▽
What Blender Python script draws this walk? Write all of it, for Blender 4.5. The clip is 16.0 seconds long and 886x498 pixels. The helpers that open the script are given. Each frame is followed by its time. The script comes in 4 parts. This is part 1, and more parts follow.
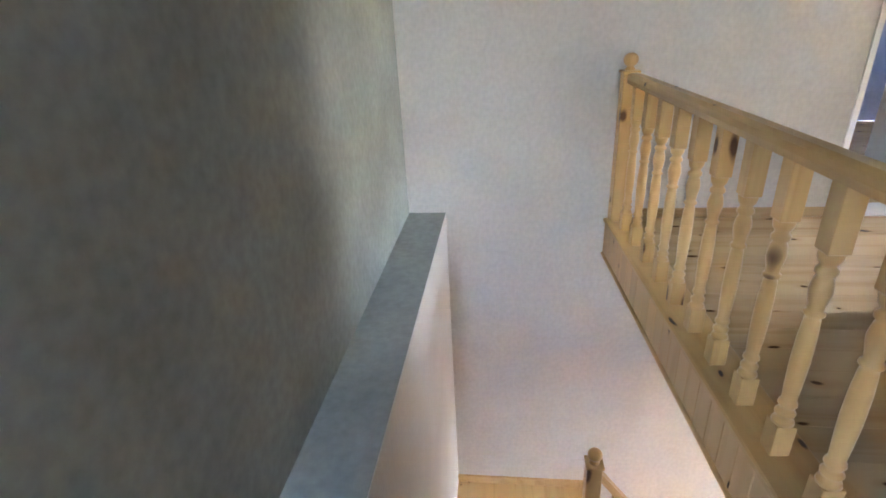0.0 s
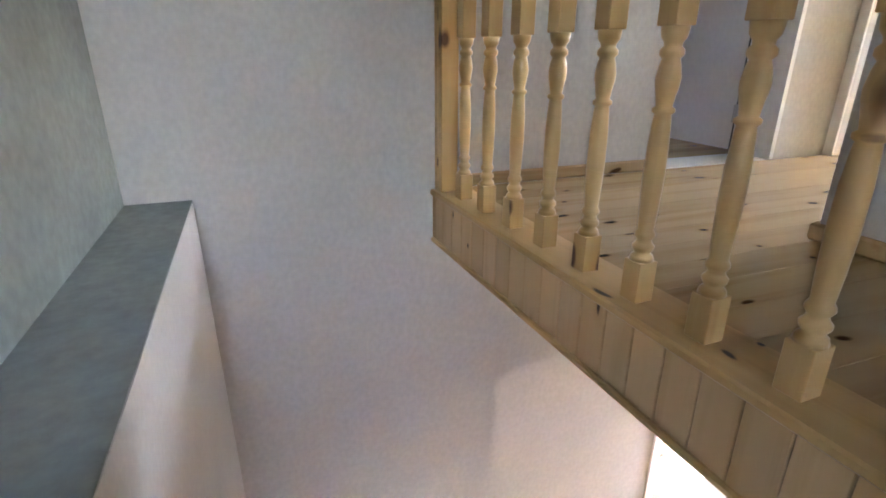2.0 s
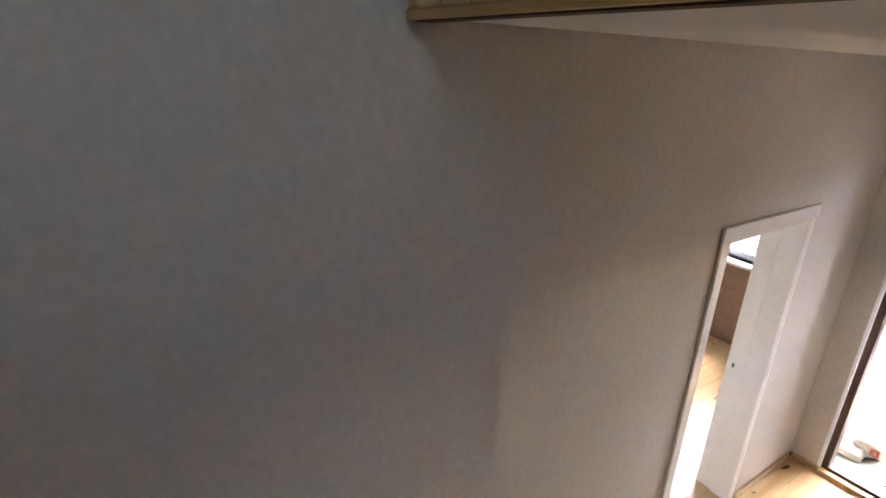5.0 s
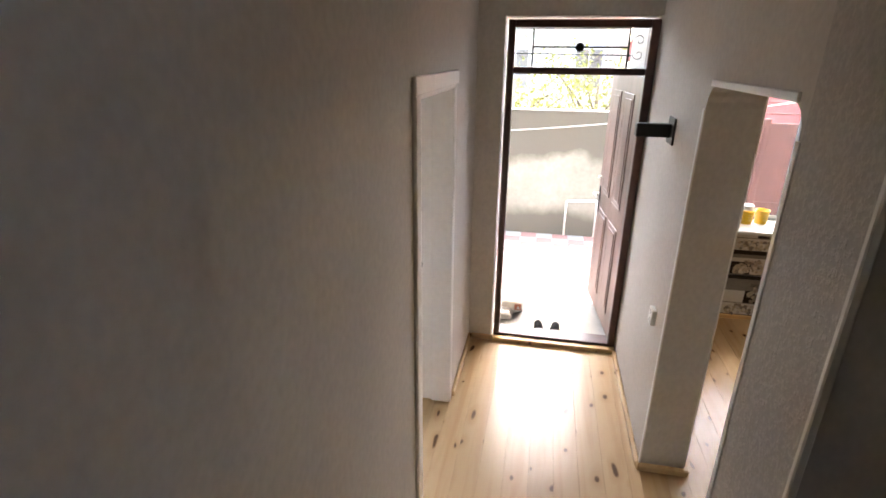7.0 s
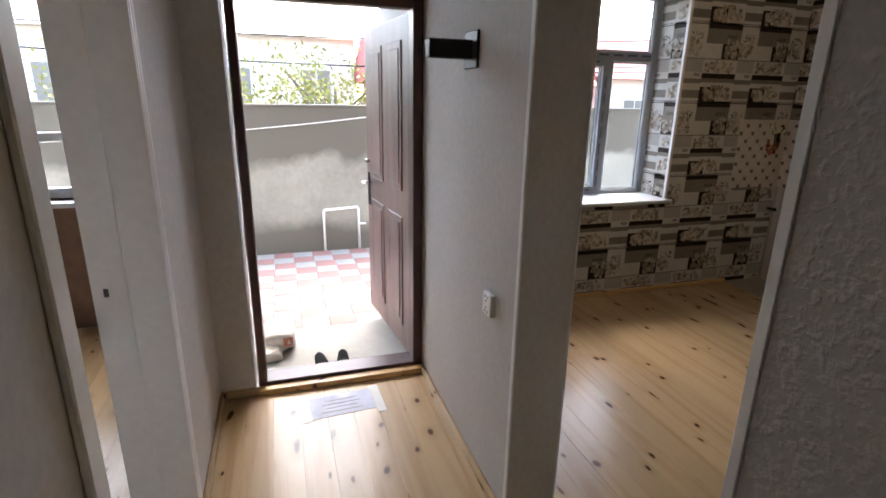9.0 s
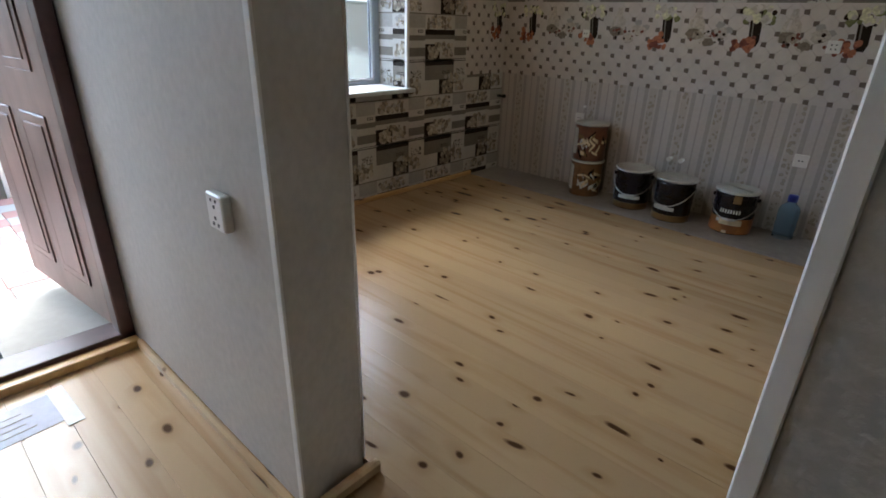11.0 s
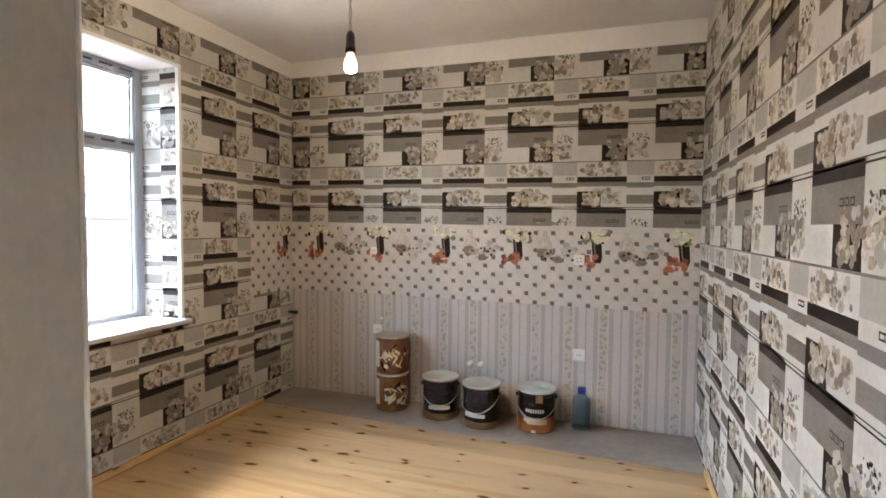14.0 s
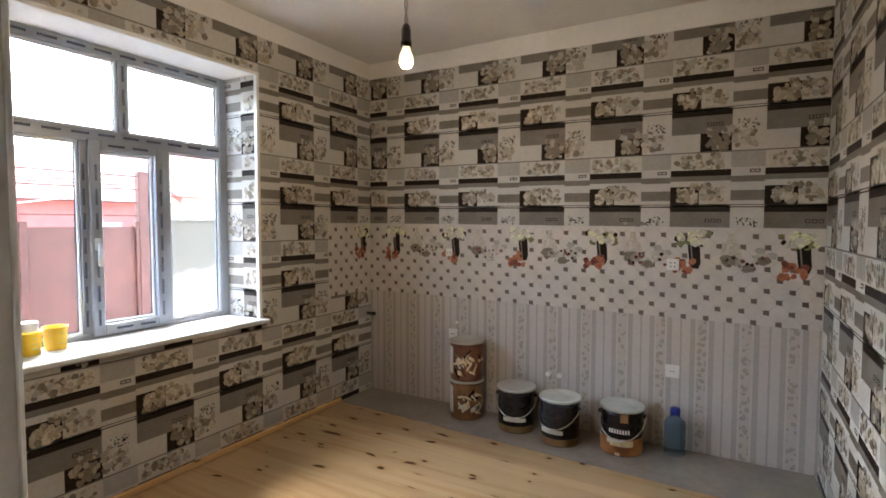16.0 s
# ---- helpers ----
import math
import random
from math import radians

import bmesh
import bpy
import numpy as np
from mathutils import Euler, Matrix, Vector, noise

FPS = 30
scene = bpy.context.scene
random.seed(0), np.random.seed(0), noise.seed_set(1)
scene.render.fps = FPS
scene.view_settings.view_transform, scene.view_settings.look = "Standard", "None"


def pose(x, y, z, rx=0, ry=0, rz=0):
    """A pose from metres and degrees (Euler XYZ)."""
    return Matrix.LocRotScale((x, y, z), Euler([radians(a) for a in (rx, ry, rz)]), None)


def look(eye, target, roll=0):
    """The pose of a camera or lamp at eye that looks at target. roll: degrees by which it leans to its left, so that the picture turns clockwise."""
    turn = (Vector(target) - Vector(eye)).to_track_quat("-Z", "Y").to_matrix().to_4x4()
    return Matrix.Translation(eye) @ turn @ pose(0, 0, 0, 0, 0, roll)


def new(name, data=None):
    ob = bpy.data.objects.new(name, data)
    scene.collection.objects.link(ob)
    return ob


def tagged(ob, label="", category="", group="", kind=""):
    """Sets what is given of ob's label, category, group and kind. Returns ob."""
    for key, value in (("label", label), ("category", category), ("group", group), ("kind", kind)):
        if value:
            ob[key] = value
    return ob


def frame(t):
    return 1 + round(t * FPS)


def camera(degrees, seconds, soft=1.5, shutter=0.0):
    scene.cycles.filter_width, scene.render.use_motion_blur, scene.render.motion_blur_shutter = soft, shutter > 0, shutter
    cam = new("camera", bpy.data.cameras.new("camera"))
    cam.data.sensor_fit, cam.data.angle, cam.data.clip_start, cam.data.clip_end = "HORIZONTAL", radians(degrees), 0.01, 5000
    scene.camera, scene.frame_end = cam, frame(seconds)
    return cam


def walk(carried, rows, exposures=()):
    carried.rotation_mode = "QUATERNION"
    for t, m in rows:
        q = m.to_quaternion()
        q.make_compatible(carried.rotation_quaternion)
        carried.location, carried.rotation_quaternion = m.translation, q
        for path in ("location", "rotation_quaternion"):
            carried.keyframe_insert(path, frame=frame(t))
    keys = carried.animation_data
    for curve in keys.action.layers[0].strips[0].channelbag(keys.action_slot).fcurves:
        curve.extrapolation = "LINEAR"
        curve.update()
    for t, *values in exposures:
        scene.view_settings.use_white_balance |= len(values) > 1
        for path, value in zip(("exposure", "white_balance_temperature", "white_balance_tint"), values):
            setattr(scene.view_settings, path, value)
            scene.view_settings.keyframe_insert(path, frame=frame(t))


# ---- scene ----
△
Reproduce every line of the material precisely, omitting its pictures.

What Blender Python script draws this walk? Write all of it, for Blender 4.5. The clip is 16.0 seconds long and 886x498 pixels. The helpers that open the script are given. Each frame is followed by its time. The script comes in 4 parts. This is part 1, and more parts follow.
0.0 s
2.0 s
5.0 s
7.0 s
9.0 s
11.0 s
14.0 s
16.0 s
# ---- helpers ----
import math
import random
from math import radians

import bmesh
import bpy
import numpy as np
from mathutils import Euler, Matrix, Vector, noise

FPS = 30
scene = bpy.context.scene
random.seed(0), np.random.seed(0), noise.seed_set(1)
scene.render.fps = FPS
scene.view_settings.view_transform, scene.view_settings.look = "Standard", "None"


def pose(x, y, z, rx=0, ry=0, rz=0):
    """A pose from metres and degrees (Euler XYZ)."""
    return Matrix.LocRotScale((x, y, z), Euler([radians(a) for a in (rx, ry, rz)]), None)


def look(eye, target, roll=0):
    """The pose of a camera or lamp at eye that looks at target. roll: degrees by which it leans to its left, so that the picture turns clockwise."""
    turn = (Vector(target) - Vector(eye)).to_track_quat("-Z", "Y").to_matrix().to_4x4()
    return Matrix.Translation(eye) @ turn @ pose(0, 0, 0, 0, 0, roll)


def new(name, data=None):
    ob = bpy.data.objects.new(name, data)
    scene.collection.objects.link(ob)
    return ob


def tagged(ob, label="", category="", group="", kind=""):
    """Sets what is given of ob's label, category, group and kind. Returns ob."""
    for key, value in (("label", label), ("category", category), ("group", group), ("kind", kind)):
        if value:
            ob[key] = value
    return ob


def frame(t):
    return 1 + round(t * FPS)


def camera(degrees, seconds, soft=1.5, shutter=0.0):
    scene.cycles.filter_width, scene.render.use_motion_blur, scene.render.motion_blur_shutter = soft, shutter > 0, shutter
    cam = new("camera", bpy.data.cameras.new("camera"))
    cam.data.sensor_fit, cam.data.angle, cam.data.clip_start, cam.data.clip_end = "HORIZONTAL", radians(degrees), 0.01, 5000
    scene.camera, scene.frame_end = cam, frame(seconds)
    return cam


def walk(carried, rows, exposures=()):
    carried.rotation_mode = "QUATERNION"
    for t, m in rows:
        q = m.to_quaternion()
        q.make_compatible(carried.rotation_quaternion)
        carried.location, carried.rotation_quaternion = m.translation, q
        for path in ("location", "rotation_quaternion"):
            carried.keyframe_insert(path, frame=frame(t))
    keys = carried.animation_data
    for curve in keys.action.layers[0].strips[0].channelbag(keys.action_slot).fcurves:
        curve.extrapolation = "LINEAR"
        curve.update()
    for t, *values in exposures:
        scene.view_settings.use_white_balance |= len(values) > 1
        for path, value in zip(("exposure", "white_balance_temperature", "white_balance_tint"), values):
            setattr(scene.view_settings, path, value)
            scene.view_settings.keyframe_insert(path, frame=frame(t))


# ---- scene ----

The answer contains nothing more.